For many business owners, the decision of whether to purchase property or simply lease space from someone else can be difficult to figure out. 

“Each tenant is different,” said Brent Jackson, senior vice president at Jones Lang LaSalle in Bellevue. “And the straight answer for if leasing or buying is best really comes down to what is best for the business and their financial needs and ability.”

Jackson, who has more than 30 years of real estate experience, recently shared some of the factors one who is debating whether to lease or buy should consider. 

For example, leasing a building provides more flexibility, less upfront costs and capital investment, and the facility management and emergency services of a dedicated landlord. Pitfalls include unfavorable market cycles leading to rent escalations, a competitive marketplace among high demand, and no equity build-up. 

When buying, after a significant initial investment and complex application process, many buyers find their investment gives them pride of ownership, controlled operating costs, and capital investment. More importantly, buyers have the security of knowing their businesses can’t be evicted or charged higher rent. 

Jackson said the majority of his firm’s Eastside clients opt to lease, while only 20 percent purchase office space. The majority of those leasing companies are smaller, local businesses with staffs that range from 10 to 80 employees and are occupying buildings ranging anywhere from 2,500 to 20,000 square feet.

“My experience is that smaller-sized professional service companies are big fans of owning their own real estate,” Jackson said. “Their businesses are usually mature and established, so the risk of long-term ownership is minimal. They often turn the building into investment income when they retire and lease the building back to the new ownership group.”

The Eastside currently is seeing a booming commercial real estate market, with some of its hottest spots, including the popular Bellevue Suburban and Bel-Red Road, thanks to the new East Link Light Rail Extension set to begin in 2023. Kirkland’s west side also is seeing a lot of new businesses. 
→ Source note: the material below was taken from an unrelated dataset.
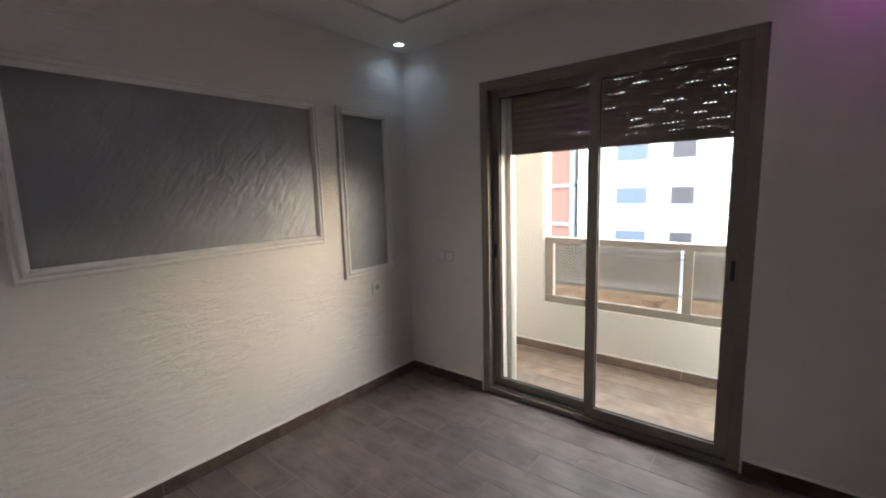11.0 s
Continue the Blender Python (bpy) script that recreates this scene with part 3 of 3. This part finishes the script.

Prices for commercial real estate on the Eastside vary widely depending on location. According to a CoStar survey, they range from $466 per square foot for buildings under 10,000 square feet, to $424 per square foot for buildings between 10,000 and 20,000 square feet, and $299 per square foot for spaces over 20,000 square feet. But those are just ballpark figures. 

There might not be a solid answer whether buying or leasing is a better option. At the end of the day, the bottom line is you need to weigh your options and decide what is best for your business. 

Companies that are stable and have the capital to buy and maintain operations of the real estate might want to look into purchasing. However, companies that are still growing and want to avoid the headaches of remodeling, moving, and large up-front costs might want to consider leasing. Whichever you choose, one thing is certain: The current market is a hot and pricey one. 

“We’re currently seeing historically high demand, very low vacancy rates, strong rent growth, and investor and buyer demand,” said Jackson.